**WHAT IS NEEDED:** Restrict the output to the lines below starting at the one that contains "2 of 5. More parts follow." and ending at the one that contains "return tagged(e, label, category, group, kind)", and restate them word for word, both ends included.

[Scene script records]
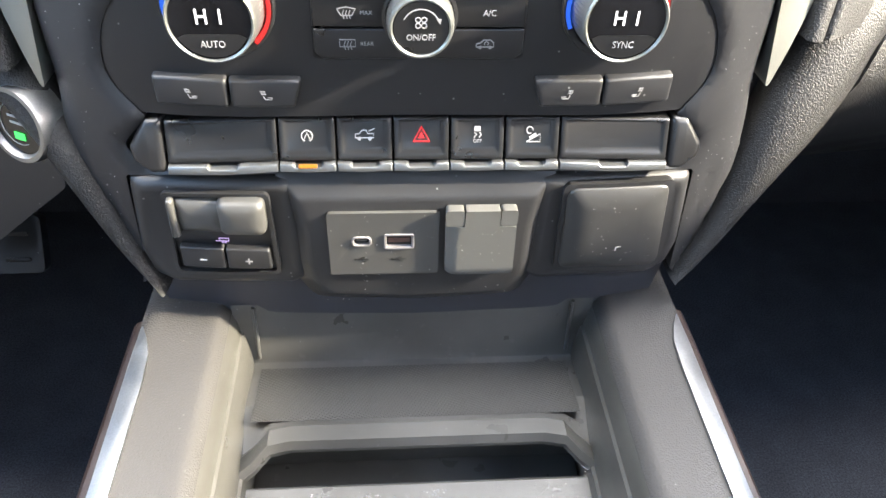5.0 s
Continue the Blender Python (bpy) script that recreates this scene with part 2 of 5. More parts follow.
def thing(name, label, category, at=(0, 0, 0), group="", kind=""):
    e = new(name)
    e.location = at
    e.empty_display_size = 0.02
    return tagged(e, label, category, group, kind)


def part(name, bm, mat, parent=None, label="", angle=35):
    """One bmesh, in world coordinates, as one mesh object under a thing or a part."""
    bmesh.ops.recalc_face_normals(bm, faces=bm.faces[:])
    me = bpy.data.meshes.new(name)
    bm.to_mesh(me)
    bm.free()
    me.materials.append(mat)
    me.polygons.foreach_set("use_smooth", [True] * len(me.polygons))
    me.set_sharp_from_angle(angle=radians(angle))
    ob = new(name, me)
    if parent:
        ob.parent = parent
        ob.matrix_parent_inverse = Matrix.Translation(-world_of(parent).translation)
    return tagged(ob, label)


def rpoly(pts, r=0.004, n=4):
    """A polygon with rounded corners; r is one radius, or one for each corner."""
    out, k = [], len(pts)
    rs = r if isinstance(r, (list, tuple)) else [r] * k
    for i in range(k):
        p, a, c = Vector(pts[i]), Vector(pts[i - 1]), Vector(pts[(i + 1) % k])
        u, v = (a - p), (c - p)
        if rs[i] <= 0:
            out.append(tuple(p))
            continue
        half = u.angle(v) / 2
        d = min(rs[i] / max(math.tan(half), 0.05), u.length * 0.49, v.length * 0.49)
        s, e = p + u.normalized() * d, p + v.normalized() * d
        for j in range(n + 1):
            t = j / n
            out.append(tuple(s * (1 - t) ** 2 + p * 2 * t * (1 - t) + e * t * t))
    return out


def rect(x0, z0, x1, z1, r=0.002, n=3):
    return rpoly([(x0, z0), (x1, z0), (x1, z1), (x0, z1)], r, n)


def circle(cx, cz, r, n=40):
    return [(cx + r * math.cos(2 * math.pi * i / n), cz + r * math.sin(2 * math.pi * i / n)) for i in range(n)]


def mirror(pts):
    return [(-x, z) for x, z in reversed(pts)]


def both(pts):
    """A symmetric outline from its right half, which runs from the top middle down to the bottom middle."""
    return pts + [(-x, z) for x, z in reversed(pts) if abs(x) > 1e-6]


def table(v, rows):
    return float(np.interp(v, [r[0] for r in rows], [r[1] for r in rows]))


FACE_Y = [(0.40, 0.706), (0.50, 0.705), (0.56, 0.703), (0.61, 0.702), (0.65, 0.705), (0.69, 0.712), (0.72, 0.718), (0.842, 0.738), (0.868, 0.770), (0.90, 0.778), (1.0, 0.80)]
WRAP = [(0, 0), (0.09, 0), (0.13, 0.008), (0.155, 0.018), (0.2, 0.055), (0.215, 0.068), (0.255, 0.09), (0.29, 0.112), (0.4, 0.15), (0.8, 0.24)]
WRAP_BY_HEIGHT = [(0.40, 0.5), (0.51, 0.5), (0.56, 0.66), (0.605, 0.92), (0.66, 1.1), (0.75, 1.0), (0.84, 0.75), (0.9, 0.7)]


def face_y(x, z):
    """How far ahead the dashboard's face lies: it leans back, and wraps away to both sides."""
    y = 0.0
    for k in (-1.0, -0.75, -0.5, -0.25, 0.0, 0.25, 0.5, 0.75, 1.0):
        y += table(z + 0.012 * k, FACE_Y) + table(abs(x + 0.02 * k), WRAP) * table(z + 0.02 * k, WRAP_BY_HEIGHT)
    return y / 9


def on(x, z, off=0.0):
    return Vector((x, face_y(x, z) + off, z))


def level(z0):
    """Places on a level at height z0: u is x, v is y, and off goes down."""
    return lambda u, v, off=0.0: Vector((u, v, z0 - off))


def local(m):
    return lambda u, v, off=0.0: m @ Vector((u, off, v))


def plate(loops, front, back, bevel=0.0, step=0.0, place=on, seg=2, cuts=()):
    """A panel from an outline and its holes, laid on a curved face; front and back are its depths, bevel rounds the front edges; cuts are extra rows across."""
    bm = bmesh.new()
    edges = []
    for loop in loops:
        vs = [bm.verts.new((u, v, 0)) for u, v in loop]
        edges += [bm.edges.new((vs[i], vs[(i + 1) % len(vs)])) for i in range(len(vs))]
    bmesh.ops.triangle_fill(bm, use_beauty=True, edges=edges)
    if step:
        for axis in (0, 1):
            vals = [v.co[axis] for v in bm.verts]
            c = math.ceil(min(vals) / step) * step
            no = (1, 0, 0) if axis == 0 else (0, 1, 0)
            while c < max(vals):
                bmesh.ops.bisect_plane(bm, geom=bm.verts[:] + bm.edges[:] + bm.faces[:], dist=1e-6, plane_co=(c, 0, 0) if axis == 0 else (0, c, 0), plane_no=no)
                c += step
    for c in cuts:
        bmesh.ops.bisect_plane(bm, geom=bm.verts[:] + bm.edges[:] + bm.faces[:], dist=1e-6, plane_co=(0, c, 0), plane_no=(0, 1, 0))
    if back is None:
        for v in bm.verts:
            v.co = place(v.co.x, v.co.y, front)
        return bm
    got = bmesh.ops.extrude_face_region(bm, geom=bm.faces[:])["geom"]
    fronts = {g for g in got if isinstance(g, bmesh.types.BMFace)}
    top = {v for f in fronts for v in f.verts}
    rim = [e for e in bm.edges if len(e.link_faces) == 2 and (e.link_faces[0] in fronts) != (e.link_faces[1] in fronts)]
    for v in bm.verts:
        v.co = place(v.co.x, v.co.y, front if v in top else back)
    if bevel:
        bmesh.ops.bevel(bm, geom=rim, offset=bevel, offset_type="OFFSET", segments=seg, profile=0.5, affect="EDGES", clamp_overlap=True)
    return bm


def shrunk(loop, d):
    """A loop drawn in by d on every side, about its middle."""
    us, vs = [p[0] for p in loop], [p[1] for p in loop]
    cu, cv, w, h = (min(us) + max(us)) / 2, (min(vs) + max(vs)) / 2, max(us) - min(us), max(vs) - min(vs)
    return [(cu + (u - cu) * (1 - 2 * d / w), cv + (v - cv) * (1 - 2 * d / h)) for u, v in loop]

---

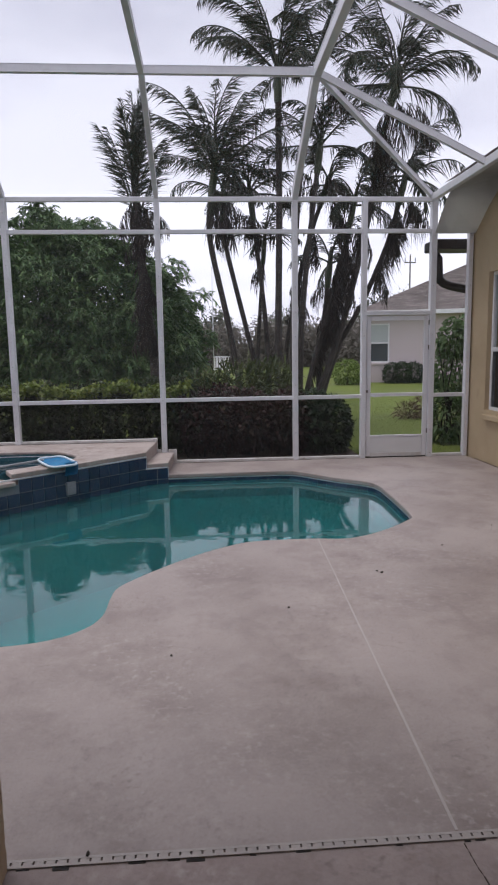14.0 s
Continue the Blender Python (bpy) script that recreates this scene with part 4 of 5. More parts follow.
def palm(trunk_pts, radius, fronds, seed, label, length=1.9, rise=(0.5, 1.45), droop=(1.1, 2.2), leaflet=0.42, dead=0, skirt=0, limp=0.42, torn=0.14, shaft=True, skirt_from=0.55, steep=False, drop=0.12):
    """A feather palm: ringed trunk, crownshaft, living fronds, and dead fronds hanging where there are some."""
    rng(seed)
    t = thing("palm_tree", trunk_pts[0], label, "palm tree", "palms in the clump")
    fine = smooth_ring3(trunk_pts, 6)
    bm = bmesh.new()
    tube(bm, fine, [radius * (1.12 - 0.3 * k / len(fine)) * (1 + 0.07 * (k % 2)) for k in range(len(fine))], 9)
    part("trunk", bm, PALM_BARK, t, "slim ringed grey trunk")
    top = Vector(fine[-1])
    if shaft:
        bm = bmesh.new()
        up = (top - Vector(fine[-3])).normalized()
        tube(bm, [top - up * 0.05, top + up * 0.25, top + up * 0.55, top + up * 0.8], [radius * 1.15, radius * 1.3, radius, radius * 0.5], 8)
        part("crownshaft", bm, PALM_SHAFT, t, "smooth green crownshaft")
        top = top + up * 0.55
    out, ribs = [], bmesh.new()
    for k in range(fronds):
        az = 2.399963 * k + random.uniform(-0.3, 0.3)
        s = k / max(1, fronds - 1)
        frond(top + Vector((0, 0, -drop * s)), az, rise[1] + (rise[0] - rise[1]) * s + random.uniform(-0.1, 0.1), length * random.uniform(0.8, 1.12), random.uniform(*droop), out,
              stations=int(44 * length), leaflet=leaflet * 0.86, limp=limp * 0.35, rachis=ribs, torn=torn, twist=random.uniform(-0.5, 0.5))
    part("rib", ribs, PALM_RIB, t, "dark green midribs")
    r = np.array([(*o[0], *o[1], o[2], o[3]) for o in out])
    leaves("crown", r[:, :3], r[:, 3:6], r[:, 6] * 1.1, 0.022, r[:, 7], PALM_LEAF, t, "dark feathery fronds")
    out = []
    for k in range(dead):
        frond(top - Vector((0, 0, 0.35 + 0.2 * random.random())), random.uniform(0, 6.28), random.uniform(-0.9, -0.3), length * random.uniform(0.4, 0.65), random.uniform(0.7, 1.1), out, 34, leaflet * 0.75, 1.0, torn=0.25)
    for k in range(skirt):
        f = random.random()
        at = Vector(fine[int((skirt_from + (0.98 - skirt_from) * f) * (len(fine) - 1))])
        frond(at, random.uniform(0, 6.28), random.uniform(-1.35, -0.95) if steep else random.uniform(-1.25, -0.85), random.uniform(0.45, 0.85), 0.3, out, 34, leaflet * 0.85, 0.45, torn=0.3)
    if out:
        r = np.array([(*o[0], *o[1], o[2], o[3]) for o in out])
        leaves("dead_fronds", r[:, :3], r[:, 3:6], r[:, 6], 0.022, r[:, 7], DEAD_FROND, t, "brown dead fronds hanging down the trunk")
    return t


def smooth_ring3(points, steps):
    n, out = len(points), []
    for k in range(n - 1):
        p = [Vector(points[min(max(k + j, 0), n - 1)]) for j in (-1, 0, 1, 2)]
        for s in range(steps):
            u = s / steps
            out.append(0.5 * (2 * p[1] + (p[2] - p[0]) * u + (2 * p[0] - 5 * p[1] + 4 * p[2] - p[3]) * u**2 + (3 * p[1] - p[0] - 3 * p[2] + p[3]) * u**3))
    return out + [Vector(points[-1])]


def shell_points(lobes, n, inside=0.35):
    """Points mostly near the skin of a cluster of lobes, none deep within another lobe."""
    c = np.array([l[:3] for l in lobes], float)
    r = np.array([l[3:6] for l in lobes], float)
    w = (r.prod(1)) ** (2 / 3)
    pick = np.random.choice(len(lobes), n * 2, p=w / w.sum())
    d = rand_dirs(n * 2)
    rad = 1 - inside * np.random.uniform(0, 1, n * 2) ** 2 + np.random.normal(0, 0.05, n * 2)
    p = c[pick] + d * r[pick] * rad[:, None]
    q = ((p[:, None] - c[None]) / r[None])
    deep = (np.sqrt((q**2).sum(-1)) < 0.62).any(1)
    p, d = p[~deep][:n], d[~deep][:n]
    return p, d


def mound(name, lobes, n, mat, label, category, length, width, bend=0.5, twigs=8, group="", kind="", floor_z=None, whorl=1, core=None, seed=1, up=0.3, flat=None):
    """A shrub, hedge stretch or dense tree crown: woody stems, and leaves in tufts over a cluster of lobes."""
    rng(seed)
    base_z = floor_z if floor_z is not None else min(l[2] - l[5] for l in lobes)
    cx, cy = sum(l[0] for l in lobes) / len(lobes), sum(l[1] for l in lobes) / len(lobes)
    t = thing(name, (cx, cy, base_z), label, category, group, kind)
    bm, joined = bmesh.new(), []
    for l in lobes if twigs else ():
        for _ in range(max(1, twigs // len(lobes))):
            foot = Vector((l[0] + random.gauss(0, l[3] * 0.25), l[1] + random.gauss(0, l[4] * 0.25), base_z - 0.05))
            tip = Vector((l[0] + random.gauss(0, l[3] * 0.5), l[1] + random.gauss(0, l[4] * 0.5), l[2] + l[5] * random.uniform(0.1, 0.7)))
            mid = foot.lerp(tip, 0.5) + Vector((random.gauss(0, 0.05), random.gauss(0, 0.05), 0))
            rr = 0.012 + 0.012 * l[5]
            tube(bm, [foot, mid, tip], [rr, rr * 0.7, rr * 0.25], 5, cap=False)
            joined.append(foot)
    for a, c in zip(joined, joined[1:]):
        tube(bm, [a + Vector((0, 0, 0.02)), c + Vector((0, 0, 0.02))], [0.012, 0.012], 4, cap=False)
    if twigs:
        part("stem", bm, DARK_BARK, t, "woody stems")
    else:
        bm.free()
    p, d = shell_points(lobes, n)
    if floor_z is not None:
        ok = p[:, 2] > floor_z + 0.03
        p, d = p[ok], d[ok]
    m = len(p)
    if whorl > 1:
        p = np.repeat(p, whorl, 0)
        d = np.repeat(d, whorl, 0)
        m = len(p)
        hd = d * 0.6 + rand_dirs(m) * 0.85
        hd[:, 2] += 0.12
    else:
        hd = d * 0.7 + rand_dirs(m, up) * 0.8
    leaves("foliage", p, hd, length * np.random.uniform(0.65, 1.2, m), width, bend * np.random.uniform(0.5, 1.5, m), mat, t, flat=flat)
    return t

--

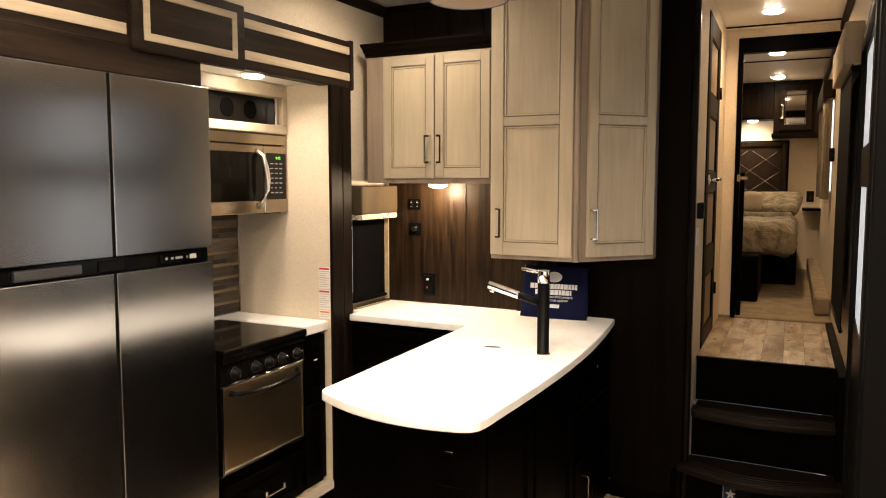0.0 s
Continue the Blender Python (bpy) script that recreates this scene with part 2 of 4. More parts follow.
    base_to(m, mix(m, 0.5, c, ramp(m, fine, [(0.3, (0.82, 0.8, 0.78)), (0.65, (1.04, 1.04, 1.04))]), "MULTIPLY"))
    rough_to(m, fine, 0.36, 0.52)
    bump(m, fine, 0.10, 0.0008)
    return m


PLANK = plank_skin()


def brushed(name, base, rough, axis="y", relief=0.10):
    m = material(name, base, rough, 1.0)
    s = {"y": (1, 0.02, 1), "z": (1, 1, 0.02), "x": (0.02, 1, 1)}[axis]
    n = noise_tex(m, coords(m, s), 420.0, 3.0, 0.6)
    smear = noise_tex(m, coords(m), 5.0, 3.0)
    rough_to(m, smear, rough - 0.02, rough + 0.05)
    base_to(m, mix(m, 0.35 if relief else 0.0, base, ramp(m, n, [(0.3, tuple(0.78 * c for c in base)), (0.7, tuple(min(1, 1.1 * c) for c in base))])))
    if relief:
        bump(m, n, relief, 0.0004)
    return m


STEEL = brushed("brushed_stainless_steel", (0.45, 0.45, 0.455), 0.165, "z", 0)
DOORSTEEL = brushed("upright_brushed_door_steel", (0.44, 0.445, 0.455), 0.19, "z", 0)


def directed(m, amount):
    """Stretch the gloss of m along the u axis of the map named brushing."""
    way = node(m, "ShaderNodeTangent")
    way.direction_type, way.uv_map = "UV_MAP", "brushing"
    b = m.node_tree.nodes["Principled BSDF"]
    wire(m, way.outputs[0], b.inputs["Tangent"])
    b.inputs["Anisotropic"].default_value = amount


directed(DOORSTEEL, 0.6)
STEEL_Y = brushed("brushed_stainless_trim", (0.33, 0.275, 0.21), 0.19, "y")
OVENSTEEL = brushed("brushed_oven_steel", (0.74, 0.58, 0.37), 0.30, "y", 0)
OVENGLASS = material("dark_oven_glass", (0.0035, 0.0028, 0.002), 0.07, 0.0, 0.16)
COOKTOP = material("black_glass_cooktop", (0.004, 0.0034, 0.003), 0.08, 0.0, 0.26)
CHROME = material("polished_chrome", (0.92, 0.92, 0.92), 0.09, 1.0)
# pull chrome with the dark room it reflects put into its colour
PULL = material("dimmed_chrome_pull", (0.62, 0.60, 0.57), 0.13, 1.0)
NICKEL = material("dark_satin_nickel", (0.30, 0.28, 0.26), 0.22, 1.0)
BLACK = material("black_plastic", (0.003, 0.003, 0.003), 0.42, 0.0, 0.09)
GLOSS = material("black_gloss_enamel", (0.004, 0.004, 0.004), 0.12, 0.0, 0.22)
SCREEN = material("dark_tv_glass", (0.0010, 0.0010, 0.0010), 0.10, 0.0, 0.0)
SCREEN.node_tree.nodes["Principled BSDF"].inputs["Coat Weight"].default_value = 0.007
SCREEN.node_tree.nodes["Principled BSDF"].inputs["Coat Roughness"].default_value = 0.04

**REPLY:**
Continue the Blender Python (bpy) script that recreates this scene with part 2 of 5. More parts follow.
def thing(name, label, category, at=(0, 0, 0), group="", kind=""):
    e = new(name)
    e.location = at
    e.empty_display_size = 0.02
    return tagged(e, label, category, group, kind)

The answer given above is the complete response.